There is no rule of public policy which operates to deprive this class of unfortunate women from enforcing a contract arising from a legitimate business transaction, simply because at the same time and place, they may be engaged in another business of an immoral character. It may be that it is well that it is so; for when men of the habits of defendant come to know that when they frequent and patronize such establishments they can be made to pay for the liquors which they order, it may serve to keep them away from such places- or at least to make them moderate in their desires if they should visit them.
Defendant freely and voluntarily contracted for the wine and beer sued for and he must be made to pay for same.
It is apt here to quote a passage from Sir George Jessel, *406Master of the Rolls, in Printing & Numerical Co. vs. Simpson, 19 Eg. 462-465.
May 28th, 1906.He said: “It must not be forgotten that you are not to extend arbitrarily those rules which say that a given contract is void as against public policy, because there is one thing which more than other public policy requires, it is that men of full age, and competent understanding, shall have the utmost liberty of contracting, and that their contracts, when entered into freely and voluntarily shall be held sacred, and shall be enforced by Courts of Justice.
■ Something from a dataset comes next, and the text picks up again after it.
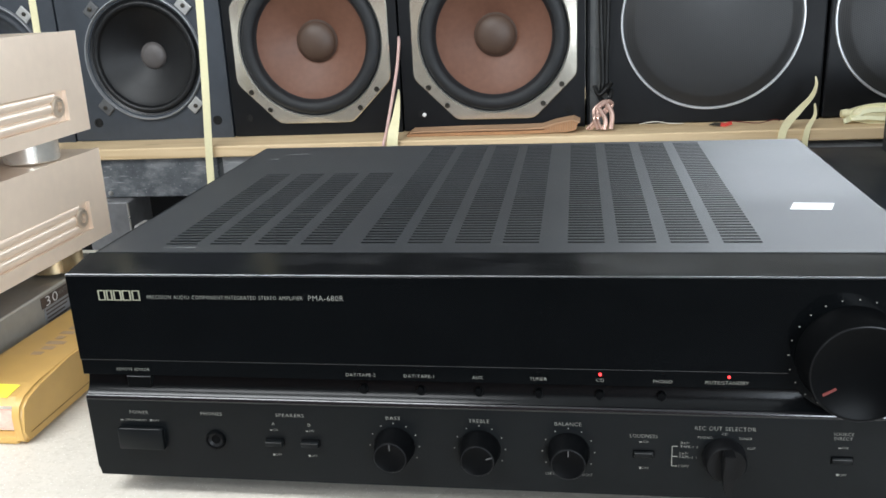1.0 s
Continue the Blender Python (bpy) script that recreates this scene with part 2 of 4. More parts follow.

Therefore, you have this paramount public policy to consider — that you are not lightly to interfere with this freedom of contract.”
The items of wine and beer amount to $650.00, which, together with the item of $14.00 paid for cab hire at defendant’s request, which latter amount the trial judge properly allowed, aggregate the sum of six hundred and sixty-four dollars and for this amount plaintiff is entitled to judgment.
It is therfore ordered, adjudged and decreed that the judgment appealed from be and the same is hereby amended by increasing the amount awarded plaintiff, from fourteen dollars to the sum of six hundred and sixty-four dollars» the costs of both courts to be taxed against the defendant and appellee; and as thus far amended the judgment is affirmed.